I decided to compare these methods with each other by using them to solve the following problem: Given k d-dimensional normal distributions (with centers stored in rows of k by d matrix U and covariance matrices in the last two dimensions of the k by d by d array S), find the density at the n points stored in rows of the n by d matrix X.
The density of a multivariate normal distribution is a function of the squared Mahalanobis distance of the point to the mean. Scipy has an implementation of this as scipy.stats.multivariate_normal.pdf to use as a reference. I ran all three methods against each other 10x using identical random parameters each time, with d=3, k=96, n=5e5. Here are the results, in points/sec:
[Method]: (min/max/avg)
Scipy: 1.18e5/1.29e5/1.22e5
Fancy 1: 1.41e5/1.53e5/1.48e5
Fancy 2: 8.69e4/9.73e4/9.03e4
Fancy 2 (cheating version): 8.61e4/9.88e4/9.04e4
where Fancy 1 is the better of the two methods above and Fancy2 is Dougal's 2nd solution. Since the Fancy 2 needs to calculate the inverses of all the covariance matrices I also tried a "cheating version" where it was passed these as a parameter, but it looks like that didn't make a difference. I had planned on including the non-vectorized implementation but that was so slow it would have taken all day.
What we can take away from this is that using Dougal's first method is about 20% faster than however Scipy does it. Unfortunately despite its cleverness the 2nd method is only about 60% as fast as the first. There are probably some other optimizations that can be done but this is already fast enough for me.
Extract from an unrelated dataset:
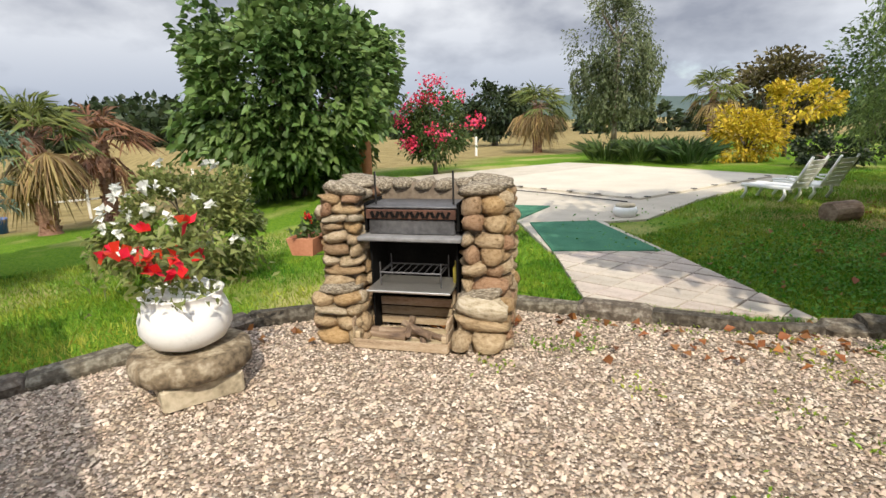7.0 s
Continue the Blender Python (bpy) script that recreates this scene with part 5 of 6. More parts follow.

I also tested how this scaled with higher dimensionality. With d=100, k=96, n=1e4:
Scipy: 7.81e3/7.91e3/7.86e3
Fancy 1: 1.03e4/1.15e4/1.08e4
Fancy 2: 3.75e3/4.10e3/3.95e3
Fancy 2 (cheating version): 3.58e3/4.09e3/3.85e3
Fancy 1 seems to have an even bigger advantage this time. Also worth noting that Scipy threw a LinAlgError 8/10 times, probably because some of my randomly-generated 100x100 covariance matrices were close to singular (which may mean that the other two methods are not as numerically stable, I did not actually check the results).